Research by Jay Campbell, Catherine Hombo, and John Mazzeo suggests persistent relative class differences in achievement-related outcomes, and Michael Hout, Adrian Raftery, and Eleanor Bell indicate that class differences in attainment have remained relatively constant. Given these analyses, as well as the research of numerous other scholars, Adam Gamoran, in the 2001 “millennium” issue of Sociology of Education, offered a forecast for 21st-century inequality, a forecast that he subsequently affirmed in 2008: “To foreshadow my current findings, the updated evidence and new policies do not provide a basis for overturning the earlier conclusion that the outcomes of U.S. education will continue to be stratified by social class” (2008, p. 169).

This entry explores the ways in which education contributes to the reproduction of class inequalities.
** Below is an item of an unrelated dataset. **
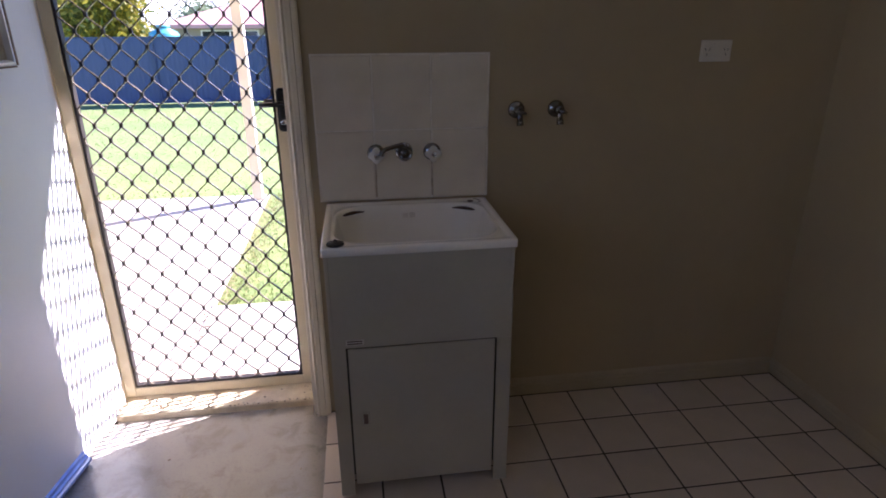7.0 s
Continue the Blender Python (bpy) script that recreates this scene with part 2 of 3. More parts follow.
    near = rng(op("ADD", xyz.outputs[0], op("MULTIPLY", op("SUBTRACT", nz(2.5, 2, 0.5), 0.5), 1.2)), 1.2, 2.2, 0.12, 1.0)
    cloud = rng(sm.outputs[0], 0.42, 0.80, 0.0, 1.0)
    grit = rng(nz(28, 6, 0.65), 0.30, 0.75, 0.25, 1.0)
    pale = op("MULTIPLY", op("MULTIPLY", near, cloud), op("MULTIPLY", grit, 0.62))
    black = mixc(pale, black, (0.27, 0.25, 0.225))
    # ragged bare strip along the wall
    strip = op("ADD", xyz.outputs[0], op("MULTIPLY", op("SUBTRACT", xyz.outputs[1], 1.2), 0.13))
    edge = rng(op("ADD", strip, op("MULTIPLY", op("SUBTRACT", nz(7, 8, 0.6), 0.5), 0.26)), 2.285, 2.315, 0, 0.85)
    black = mixc(edge, black, (0.085, 0.072, 0.060))
    base = mixc(glue, grey, black)
    L(base, b.inputs["Base Color"])
    gloss = rng(nz(1.8, 2, 0.5), 0.2, 0.8, 0.0, 0.06)
    L(op("ADD", rng(glue, 0, 1, 0.19, 0.24), op("ADD", gloss, op("MULTIPLY", pale, 0.08))), b.inputs["Roughness"])
    L(rng(glue, 0, 1, 1.0, 0.3), b.inputs["Specular IOR Level"])
    bp = nt.nodes.new("ShaderNodeBump")
    bp.inputs["Strength"].default_value, bp.inputs["Distance"].default_value = 0.10, 0.001
    L(nz(45, 4), bp.inputs["Height"])
    L(bp.outputs[0], b.inputs["Normal"])
    return m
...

Special attention is paid to the research that has focused on both official and unofficial school policies that result in the reification of privilege.

Education and the Reproduction of Social and Economic Inequalities

The workings of educational institutions help ensure the reproduction of social and economic inequalities by privileging those who are already privileged by virtue of educational and economic background, while denying key skills and academic outcomes to those who are less privileged to begin with.
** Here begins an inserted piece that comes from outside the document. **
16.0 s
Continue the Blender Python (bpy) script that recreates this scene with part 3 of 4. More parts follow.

A rich body of literature spans the ways that class and race stratification in families and educational institutions affect three sets of educationally related outcomes: academic achievement and attainment, college attendance patterns (postsecondary attendance, destinations, persistence, and graduation rates), and short- and long-term employment opportunities and income. Class- and race-based stratification, ultimately, privileges those already privileged, while denying the same opportunities to poor and working-class students. Literature that deals with familial and institutional stratification focuses on the following:

  • Social and cultural capital embedded within families, and the extent to which such varying forms of capital are differentially valued by schools
  • The class/raced nature of “official” school knowledge and the ways in which such knowledge works to benefit those already privileged
  • Ability grouping in primary schools; forms of “pre-tracking” in middle schools; and formal academic tracking of students in secondary schools, including academic versus vocational tracks, and more complex forms of tracking such as regular, honors, and Advanced Placement, and International Baccalaureate classes and streams in secondary school
  • High-stakes testing, which often determines one's initial and continued educational track and subsequent short- and long-term educational outcomes
  • Differential class- and race-based access to academic knowledge in elementary school, which excludes many from academic placement and a range of educational opportunities in middle and secondary school
  • Differential access to rigorous math and science courses in secondary school that are directly linked to college attendance patterns
  • Dropout and push-out (encouraging a student to leave school) patterns that contribute to pipeline constriction
  • Increased segregation and hyper-segregation resulting from the repeal of desegregation court orders

This robust and important body of research on the workings of K–12 institutions indicates that schools largely ensure that poor and working-class students, if they graduate from secondary school at all, are less well positioned than are their more privileged counterparts for college and university entrance, persistence, and graduation and, by extension, for relatively stable and high-paid positions in the increasingly competitive global economy.